WHAT IS NEEDED: Will you write out the data exactly, excluding every picture?

Start of COLLECTED MATERIAL

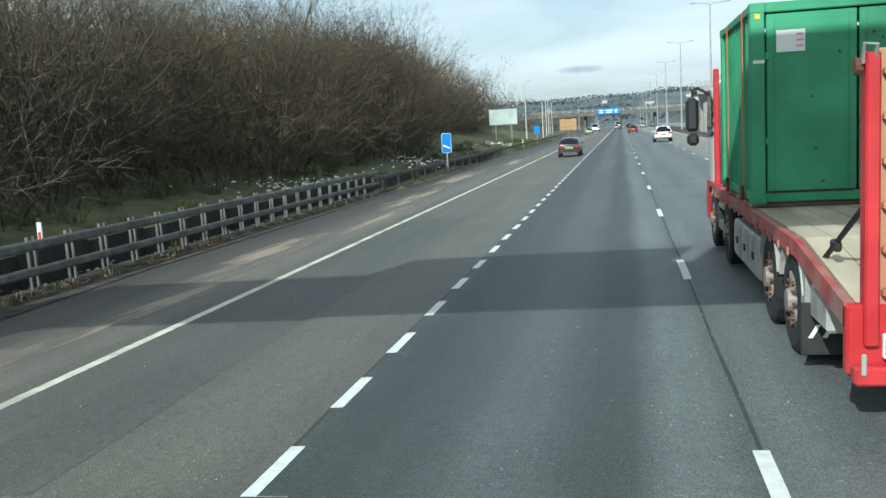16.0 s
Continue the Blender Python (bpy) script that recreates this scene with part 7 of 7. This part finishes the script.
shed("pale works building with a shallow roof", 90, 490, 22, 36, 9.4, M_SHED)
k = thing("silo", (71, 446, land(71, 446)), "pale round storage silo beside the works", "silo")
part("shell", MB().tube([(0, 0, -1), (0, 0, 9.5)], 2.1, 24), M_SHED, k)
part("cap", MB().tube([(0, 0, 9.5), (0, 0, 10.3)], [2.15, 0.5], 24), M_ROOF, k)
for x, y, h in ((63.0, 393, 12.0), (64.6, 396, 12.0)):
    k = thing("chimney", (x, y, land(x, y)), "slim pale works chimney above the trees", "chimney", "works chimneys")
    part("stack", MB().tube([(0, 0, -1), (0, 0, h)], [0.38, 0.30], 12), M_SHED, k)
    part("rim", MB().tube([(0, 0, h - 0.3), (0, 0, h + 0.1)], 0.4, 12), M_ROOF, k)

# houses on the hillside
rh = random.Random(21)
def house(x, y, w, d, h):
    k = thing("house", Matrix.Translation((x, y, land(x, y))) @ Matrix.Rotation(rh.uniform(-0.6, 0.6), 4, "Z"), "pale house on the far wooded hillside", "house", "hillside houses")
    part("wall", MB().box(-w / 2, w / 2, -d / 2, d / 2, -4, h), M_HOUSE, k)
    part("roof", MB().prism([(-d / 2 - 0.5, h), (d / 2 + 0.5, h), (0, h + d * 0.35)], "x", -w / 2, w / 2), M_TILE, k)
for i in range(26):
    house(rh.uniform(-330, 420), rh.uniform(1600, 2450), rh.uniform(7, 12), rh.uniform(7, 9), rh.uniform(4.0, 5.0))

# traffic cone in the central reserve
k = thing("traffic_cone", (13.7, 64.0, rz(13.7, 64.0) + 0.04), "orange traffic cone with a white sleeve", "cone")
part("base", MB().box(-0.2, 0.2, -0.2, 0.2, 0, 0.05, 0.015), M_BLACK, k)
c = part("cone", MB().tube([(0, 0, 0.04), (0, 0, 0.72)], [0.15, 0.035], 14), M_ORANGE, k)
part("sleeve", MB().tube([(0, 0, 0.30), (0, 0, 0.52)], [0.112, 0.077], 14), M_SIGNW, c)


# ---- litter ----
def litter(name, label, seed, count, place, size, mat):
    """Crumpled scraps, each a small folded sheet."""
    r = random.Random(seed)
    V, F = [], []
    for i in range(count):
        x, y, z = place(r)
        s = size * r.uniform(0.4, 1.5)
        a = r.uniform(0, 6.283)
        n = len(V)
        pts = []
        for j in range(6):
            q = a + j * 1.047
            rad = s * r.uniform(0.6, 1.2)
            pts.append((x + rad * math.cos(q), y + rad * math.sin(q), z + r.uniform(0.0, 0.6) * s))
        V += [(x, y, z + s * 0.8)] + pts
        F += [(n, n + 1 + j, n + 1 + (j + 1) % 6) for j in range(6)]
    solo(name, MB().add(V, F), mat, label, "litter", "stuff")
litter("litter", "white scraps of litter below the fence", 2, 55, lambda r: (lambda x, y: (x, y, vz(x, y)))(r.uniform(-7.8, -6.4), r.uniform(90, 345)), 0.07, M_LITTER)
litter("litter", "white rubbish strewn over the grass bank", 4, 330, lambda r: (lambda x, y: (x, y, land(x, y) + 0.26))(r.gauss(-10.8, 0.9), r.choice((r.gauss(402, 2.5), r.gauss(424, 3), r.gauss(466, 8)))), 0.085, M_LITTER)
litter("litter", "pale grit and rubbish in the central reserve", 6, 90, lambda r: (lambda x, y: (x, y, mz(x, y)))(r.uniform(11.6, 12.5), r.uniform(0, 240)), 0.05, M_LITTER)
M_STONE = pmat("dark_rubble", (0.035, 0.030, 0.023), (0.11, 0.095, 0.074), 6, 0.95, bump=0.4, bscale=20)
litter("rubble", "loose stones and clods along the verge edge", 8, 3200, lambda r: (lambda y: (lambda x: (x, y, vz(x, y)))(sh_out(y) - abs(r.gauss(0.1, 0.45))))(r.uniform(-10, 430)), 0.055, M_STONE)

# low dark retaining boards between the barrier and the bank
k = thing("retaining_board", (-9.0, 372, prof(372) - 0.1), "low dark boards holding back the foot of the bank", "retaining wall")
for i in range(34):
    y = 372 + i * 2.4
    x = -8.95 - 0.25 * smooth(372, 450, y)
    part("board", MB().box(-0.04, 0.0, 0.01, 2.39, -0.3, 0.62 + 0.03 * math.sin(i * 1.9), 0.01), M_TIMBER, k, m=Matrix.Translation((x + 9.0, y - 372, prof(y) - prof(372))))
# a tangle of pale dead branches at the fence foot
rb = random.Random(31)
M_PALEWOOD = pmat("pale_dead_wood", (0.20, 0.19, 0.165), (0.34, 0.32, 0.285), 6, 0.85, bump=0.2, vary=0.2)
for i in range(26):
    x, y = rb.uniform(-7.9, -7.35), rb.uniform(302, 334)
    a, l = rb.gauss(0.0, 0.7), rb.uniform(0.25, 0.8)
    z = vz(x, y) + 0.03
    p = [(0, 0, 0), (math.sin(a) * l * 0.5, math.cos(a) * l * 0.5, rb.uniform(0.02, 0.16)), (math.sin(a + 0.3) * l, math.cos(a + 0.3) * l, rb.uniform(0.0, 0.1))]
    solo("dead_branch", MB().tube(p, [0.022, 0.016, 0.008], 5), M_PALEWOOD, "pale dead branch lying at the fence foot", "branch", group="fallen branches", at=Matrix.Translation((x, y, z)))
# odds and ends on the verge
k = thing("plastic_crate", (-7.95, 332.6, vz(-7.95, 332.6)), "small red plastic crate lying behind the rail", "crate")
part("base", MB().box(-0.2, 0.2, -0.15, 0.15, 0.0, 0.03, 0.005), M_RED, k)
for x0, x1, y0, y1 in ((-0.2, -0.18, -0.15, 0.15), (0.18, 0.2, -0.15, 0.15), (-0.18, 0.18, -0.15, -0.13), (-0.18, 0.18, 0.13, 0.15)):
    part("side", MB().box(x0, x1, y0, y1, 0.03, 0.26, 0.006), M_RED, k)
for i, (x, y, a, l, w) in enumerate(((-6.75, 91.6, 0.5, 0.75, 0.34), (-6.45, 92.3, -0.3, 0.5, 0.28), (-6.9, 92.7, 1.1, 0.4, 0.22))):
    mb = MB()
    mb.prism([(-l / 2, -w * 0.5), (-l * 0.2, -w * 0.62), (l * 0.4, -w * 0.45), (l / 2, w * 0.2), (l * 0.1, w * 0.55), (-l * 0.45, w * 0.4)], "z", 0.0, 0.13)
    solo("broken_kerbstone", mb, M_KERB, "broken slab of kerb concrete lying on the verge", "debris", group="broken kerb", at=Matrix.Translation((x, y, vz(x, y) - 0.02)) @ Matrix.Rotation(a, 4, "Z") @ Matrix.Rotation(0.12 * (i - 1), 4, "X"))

End of COLLECTED MATERIAL

OUTPUT OF THE TASK:
16.0 s
Continue the Blender Python (bpy) script that recreates this scene with part 7 of 7. This part finishes the script.
shed("pale works building with a shallow roof", 90, 490, 22, 36, 9.4, M_SHED)
k = thing("silo", (71, 446, land(71, 446)), "pale round storage silo beside the works", "silo")
part("shell", MB().tube([(0, 0, -1), (0, 0, 9.5)], 2.1, 24), M_SHED, k)
part("cap", MB().tube([(0, 0, 9.5), (0, 0, 10.3)], [2.15, 0.5], 24), M_ROOF, k)
for x, y, h in ((63.0, 393, 12.0), (64.6, 396, 12.0)):
    k = thing("chimney", (x, y, land(x, y)), "slim pale works chimney above the trees", "chimney", "works chimneys")
    part("stack", MB().tube([(0, 0, -1), (0, 0, h)], [0.38, 0.30], 12), M_SHED, k)
    part("rim", MB().tube([(0, 0, h - 0.3), (0, 0, h + 0.1)], 0.4, 12), M_ROOF, k)

# houses on the hillside
rh = random.Random(21)
def house(x, y, w, d, h):
    k = thing("house", Matrix.Translation((x, y, land(x, y))) @ Matrix.Rotation(rh.uniform(-0.6, 0.6), 4, "Z"), "pale house on the far wooded hillside", "house", "hillside houses")
    part("wall", MB().box(-w / 2, w / 2, -d / 2, d / 2, -4, h), M_HOUSE, k)
    part("roof", MB().prism([(-d / 2 - 0.5, h), (d / 2 + 0.5, h), (0, h + d * 0.35)], "x", -w / 2, w / 2), M_TILE, k)
for i in range(26):
    house(rh.uniform(-330, 420), rh.uniform(1600, 2450), rh.uniform(7, 12), rh.uniform(7, 9), rh.uniform(4.0, 5.0))

# traffic cone in the central reserve
k = thing("traffic_cone", (13.7, 64.0, rz(13.7, 64.0) + 0.04), "orange traffic cone with a white sleeve", "cone")
part("base", MB().box(-0.2, 0.2, -0.2, 0.2, 0, 0.05, 0.015), M_BLACK, k)
c = part("cone", MB().tube([(0, 0, 0.04), (0, 0, 0.72)], [0.15, 0.035], 14), M_ORANGE, k)
part("sleeve", MB().tube([(0, 0, 0.30), (0, 0, 0.52)], [0.112, 0.077], 14), M_SIGNW, c)


# ---- litter ----
def litter(name, label, seed, count, place, size, mat):
    """Crumpled scraps, each a small folded sheet."""
    r = random.Random(seed)
    V, F = [], []
    for i in range(count):
        x, y, z = place(r)
        s = size * r.uniform(0.4, 1.5)
        a = r.uniform(0, 6.283)
        n = len(V)
        pts = []
        for j in range(6):
            q = a + j * 1.047
            rad = s * r.uniform(0.6, 1.2)
            pts.append((x + rad * math.cos(q), y + rad * math.sin(q), z + r.uniform(0.0, 0.6) * s))
        V += [(x, y, z + s * 0.8)] + pts
        F += [(n, n + 1 + j, n + 1 + (j + 1) % 6) for j in range(6)]
    solo(name, MB().add(V, F), mat, label, "litter", "stuff")
litter("litter", "white scraps of litter below the fence", 2, 55, lambda r: (lambda x, y: (x, y, vz(x, y)))(r.uniform(-7.8, -6.4), r.uniform(90, 345)), 0.07, M_LITTER)
litter("litter", "white rubbish strewn over the grass bank", 4, 330, lambda r: (lambda x, y: (x, y, land(x, y) + 0.26))(r.gauss(-10.8, 0.9), r.choice((r.gauss(402, 2.5), r.gauss(424, 3), r.gauss(466, 8)))), 0.085, M_LITTER)
litter("litter", "pale grit and rubbish in the central reserve", 6, 90, lambda r: (lambda x, y: (x, y, mz(x, y)))(r.uniform(11.6, 12.5), r.uniform(0, 240)), 0.05, M_LITTER)
M_STONE = pmat("dark_rubble", (0.035, 0.030, 0.023), (0.11, 0.095, 0.074), 6, 0.95, bump=0.4, bscale=20)
litter("rubble", "loose stones and clods along the verge edge", 8, 3200, lambda r: (lambda y: (lambda x: (x, y, vz(x, y)))(sh_out(y) - abs(r.gauss(0.1, 0.45))))(r.uniform(-10, 430)), 0.055, M_STONE)

# low dark retaining boards between the barrier and the bank
k = thing("retaining_board", (-9.0, 372, prof(372) - 0.1), "low dark boards holding back the foot of the bank", "retaining wall")
for i in range(34):
    y = 372 + i * 2.4
    x = -8.95 - 0.25 * smooth(372, 450, y)
    part("board", MB().box(-0.04, 0.0, 0.01, 2.39, -0.3, 0.62 + 0.03 * math.sin(i * 1.9), 0.01), M_TIMBER, k, m=Matrix.Translation((x + 9.0, y - 372, prof(y) - prof(372))))
# a tangle of pale dead branches at the fence foot
rb = random.Random(31)
M_PALEWOOD = pmat("pale_dead_wood", (0.20, 0.19, 0.165), (0.34, 0.32, 0.285), 6, 0.85, bump=0.2, vary=0.2)
for i in range(26):
    x, y = rb.uniform(-7.9, -7.35), rb.uniform(302, 334)
    a, l = rb.gauss(0.0, 0.7), rb.uniform(0.25, 0.8)
    z = vz(x, y) + 0.03
    p = [(0, 0, 0), (math.sin(a) * l * 0.5, math.cos(a) * l * 0.5, rb.uniform(0.02, 0.16)), (math.sin(a + 0.3) * l, math.cos(a + 0.3) * l, rb.uniform(0.0, 0.1))]
    solo("dead_branch", MB().tube(p, [0.022, 0.016, 0.008], 5), M_PALEWOOD, "pale dead branch lying at the fence foot", "branch", group="fallen branches", at=Matrix.Translation((x, y, z)))
# odds and ends on the verge
k = thing("plastic_crate", (-7.95, 332.6, vz(-7.95, 332.6)), "small red plastic crate lying behind the rail", "crate")
part("base", MB().box(-0.2, 0.2, -0.15, 0.15, 0.0, 0.03, 0.005), M_RED, k)
for x0, x1, y0, y1 in ((-0.2, -0.18, -0.15, 0.15), (0.18, 0.2, -0.15, 0.15), (-0.18, 0.18, -0.15, -0.13), (-0.18, 0.18, 0.13, 0.15)):
    part("side", MB().box(x0, x1, y0, y1, 0.03, 0.26, 0.006), M_RED, k)
for i, (x, y, a, l, w) in enumerate(((-6.75, 91.6, 0.5, 0.75, 0.34), (-6.45, 92.3, -0.3, 0.5, 0.28), (-6.9, 92.7, 1.1, 0.4, 0.22))):
    mb = MB()
    mb.prism([(-l / 2, -w * 0.5), (-l * 0.2, -w * 0.62), (l * 0.4, -w * 0.45), (l / 2, w * 0.2), (l * 0.1, w * 0.55), (-l * 0.45, w * 0.4)], "z", 0.0, 0.13)
    solo("broken_kerbstone", mb, M_KERB, "broken slab of kerb concrete lying on the verge", "debris", group="broken kerb", at=Matrix.Translation((x, y, vz(x, y) - 0.02)) @ Matrix.Rotation(a, 4, "Z") @ Matrix.Rotation(0.12 * (i - 1), 4, "X"))